HTML is a little overkill if all you want to do is show positioned text and images. It’d be much easier , if you created your own format and parsed that. Something like:
T(20, 30):Hi Blender!
I(40, 60): /Users/Me/MyImage.jpg
T(100, 20): This is my image!
Where T would be text that you could output to the window, and I would store the location of an Image you want to display. The part in parentheses would store its location. Then all you have to do is read in the created file, scan through the lines, and take the appropriate parts of each string and apply the action you want. You could add more things like text color easily (even things like padding and background color wouldn’t be horribly hard).
As HouseArrest’s link shows you (if you go to the next page), Python has built in parser capabilities (it has an html parser as well).
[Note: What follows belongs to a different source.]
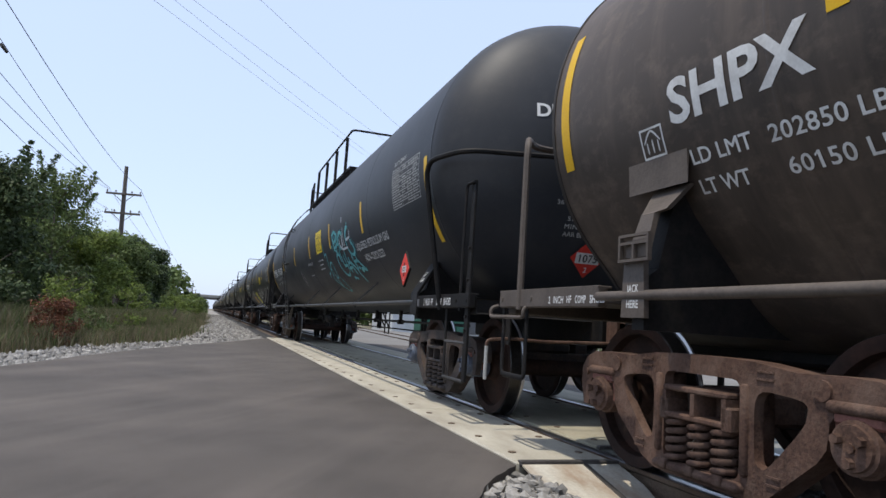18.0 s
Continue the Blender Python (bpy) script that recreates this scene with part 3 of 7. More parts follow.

To really be able to use what you get out of any HTML parser, though, you’re going to have to implement a DOM model, write lots of rules, define lots of behaviors, and be quite comfortable with Python and the API. This is not an easy task at all, and quite frankly, Blender does not easily have the capabilities to do everything you need visually (like display fonts that aren’t the built in bitmap one on its script window, which means your stuck with a couple sizes of text). I suppose in theory it does have the capabilities, though, if you really know what you’re doing, and you can put in the work to figure stuff out.
For right now, unless your really in bed with OpenGL, Python, and the API I’d strongly suggest making your own file format like above. Its going to save you so many headaches over trying to implement an HTML viewer that follows all the little rules and such of rendering HTML.
Edit: An external renderer could work, but it depends on whether its drawing to hardware or software, and whether or not you can get access to the buffers its drawing too, and then translate them to be drawable with the API or somehow blit it onto the script window.